Lady Isobel Barnett (June 30, 1918 - October 20, 1980) was a British radio and television personality, popular during the 1950s and 1960s.

Isobel Barnett was born in Aberdeen, Scotland. She was a practising doctor, and appeared as an actress, but it was as a panellist on BBC television shows such as What's My Line that she became famous. Elegant and witty, she was regarded by audiences as the epitome of the British aristocracy (although her title actually came from the fact that her solicitor husband had been knighted; she was not an aristocrat, nor had she married into the aristocracy).
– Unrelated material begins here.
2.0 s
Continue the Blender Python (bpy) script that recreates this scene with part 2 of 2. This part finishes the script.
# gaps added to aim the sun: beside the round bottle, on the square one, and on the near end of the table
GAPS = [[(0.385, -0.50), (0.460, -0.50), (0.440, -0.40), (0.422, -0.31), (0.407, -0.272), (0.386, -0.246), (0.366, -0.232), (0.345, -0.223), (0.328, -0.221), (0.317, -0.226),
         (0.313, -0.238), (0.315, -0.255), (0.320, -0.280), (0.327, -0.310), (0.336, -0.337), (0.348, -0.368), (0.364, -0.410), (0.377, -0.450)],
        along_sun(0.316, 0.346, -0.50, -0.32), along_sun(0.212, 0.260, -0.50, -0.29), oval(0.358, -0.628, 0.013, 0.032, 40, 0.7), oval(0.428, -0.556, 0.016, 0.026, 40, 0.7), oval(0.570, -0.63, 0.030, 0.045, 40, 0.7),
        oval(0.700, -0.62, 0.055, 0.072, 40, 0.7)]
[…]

She also made regular appearances on the long-running (1948 to date) BBC Radio series "Any Questions?", on the radio panel game "Many A Slip" and on the now very dated women's discussion series "Petticoat Line".

When the more informal culture of the 1960s and 1970s brought an end to her television career, she descended into a reclusive and eccentric existence. In 1980, she was found guilty in court of a shoplifting offence, an event which briefly brought her back into the public eye. A few days later she was found dead in her home, having committed suicide. Her story was sensitively recounted by several of her friends and colleagues in a 1991 BBC Radio 4 documentary in the "Radio Lives" series, which confirmed that she gave no indication whatsoever to any of her friends that she was planning to take her own life, and that she kept up a facade of "business as usual".